Yes I do seem to be spending the weekend in a chat room with annoying trolls :)! Damn it, I gotta get out more. Soon enough I am going to be quequing up for anaesthesia free dentistry. (I think I am probably spelling wrong, but it's after midnight and I am not feeling well).
 
Yes I do seem to be spending the weekend in a chat room with annoying trolls :)! Damn it, I gotta get out more. Soon enough I am going to be quequing up for anaesthesia free dentistry. (I think I am probably spelling wrong, but it's after midnight and I am not feeling well).

I hate the drool of anesthesia.
 
Rand was an indifferent thinker and a terrible writer. Palin is a non thinker and I have no idea what her writing is like. I don't hate either of them. Dislike, maybe, but they don't have enough effect on my life to engender hatred.
 
Remember your audience. I doubt many of them know who Ayn Rand is.
 
I dislike stupidity. And Rand's prose is something everyone should dislike, it's awful.

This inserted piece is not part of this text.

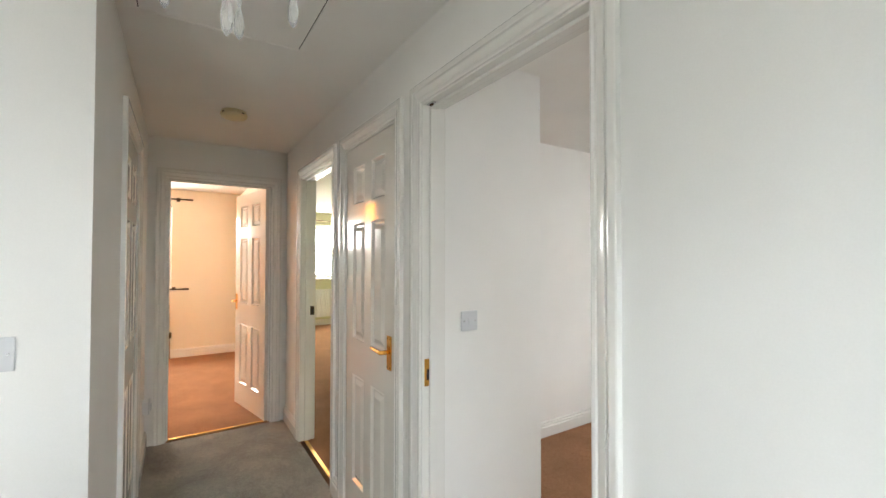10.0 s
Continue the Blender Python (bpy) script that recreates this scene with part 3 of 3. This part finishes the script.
def shade_pendant(x, y, zc):
    """A lit pendant with a tapering cloth shade, open below and above."""
    root = thing("pendant_light", "lit pendant light with an orange cloth shade", "pendant light", Matrix.Translation((x, y, zc)))
    bm = bmesh.new()
    lathe(bm, [(0.044, 0), (0.044, -0.006), (0.038, -0.018), (0.022, -0.028), (0.007, -0.036)], 28)
    part("ceiling_rose", bm, UPVC, root)
    bm = bmesh.new()
    lathe(bm, [(0.0032, -0.03), (0.0032, -0.19)], 8)
    part("flex", bm, UPVC, root)
    bm = bmesh.new()
    lathe(bm, [(0.006, -0.185), (0.016, -0.2), (0.016, -0.24), (0.013, -0.245)], 20)
    part("lamp_holder", bm, UPVC, root)
    bm = bmesh.new()
    prof = [(0.115, -0.19), (0.165, -0.42), (0.163, -0.42), (0.113, -0.19)]
    rings = [[bm.verts.new((r * math.cos(2 * math.pi * k / 40), r * math.sin(2 * math.pi * k / 40), z)) for k in range(40)] for r, z in prof]
    for a, b in zip(rings, rings[1:] + rings[:1]):
        for k in range(40):
            bm.faces.new((a[k], a[(k + 1) % 40], b[(k + 1) % 40], b[k])).smooth = True
    part("shade", bm, SHADE, root, "glowing orange cloth shade")
    bm = bmesh.new()
    bmesh.ops.create_uvsphere(bm, u_segments=20, v_segments=12, radius=0.03, matrix=Matrix.Translation((0, 0, -0.28)))
    part("bulb", bm, BULB, root, "lit warm bulb", smooth=True)


shade_pendant(-3.5, -1.55, H + 0.03)


def smoke_alarm():
    root = thing("smoke_alarm", "yellowed round smoke alarm on the hall ceiling", "smoke alarm", Matrix.Translation((-1.0, -0.51, H)))
    bm = bmesh.new()
    lathe(bm, [(0.07, 0), (0.07, -0.008), (0.066, -0.012)], 32)
    part("base", bm, YELLOWED, root)
    bm = bmesh.new()
    lathe(bm, [(0.064, -0.011), (0.076, -0.014), (0.077, -0.026), (0.070, -0.038), (0.052, -0.045), (0.004, -0.047)], 36)
    part("cover", bm, YELLOWED, root)
    for k in range(4):
        a = 2 * math.pi * k / 4 + 0.6
        bm = bmesh.new()
        box(bm, 0.0735, 0.078, -0.008, 0.008, -0.024, -0.018)
        bmesh.ops.rotate(bm, verts=bm.verts, cent=(0, 0, 0), matrix=Matrix.Rotation(a, 3, "Z"))
        part("vent_slot", bm, DARK, root, "dark vent slot")


smoke_alarm()


def loft_hatch(x0, x1, y0, y1):
    root = thing("loft_hatch", "white loft hatch with a dark gap in the ceiling", "loft hatch", kind="structure")
    bm = bmesh.new()
    box(bm, x0 - 0.002, x1 + 0.002, y0 - 0.002, y1 + 0.002, H - 0.003, H - 0.001)
    part("gap", bm, DARK, root, "dark gap round the hatch")
    bm = bmesh.new()
    box(bm, x0 + 0.005, x1 - 0.004, y0 + 0.004, y1 - 0.005, H - 0.009, H - 0.002, 0.002)
    part("panel", bm, CEIL, root)
    bm = bmesh.new()
    w = 0.035
    for a in ((x0 - w, x0, y0 - w, y1 + w), (x1, x1 + w, y0 - w, y1 + w), (x0, x1, y0 - w, y0), (x0, x1, y1, y1 + w)):
        box(bm, a[0], a[1], a[2], a[3], H - 0.010, H, 0.003)
    part("trim", bm, CEIL, root)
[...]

But what about getting beyond the prose; all the Russian writers tend to go on like an Obama speech...



It's not her style that keeps her alive, but her ideas, ideas shared by Palin.
 
But what about getting beyond the prose; all the Russian writers tend to go on like an Obama speech...



It's not her style that keeps her alive, but her ideas, ideas shared by Palin.

I doubt Palin understands what's in Atlas Shrugged or The Fountainhead. And her ideas aren't new or original, merely the usual "government is bad, corporations are good" spiel that Americans have been brainwashed into believing so that they will enrich those that run the corporations.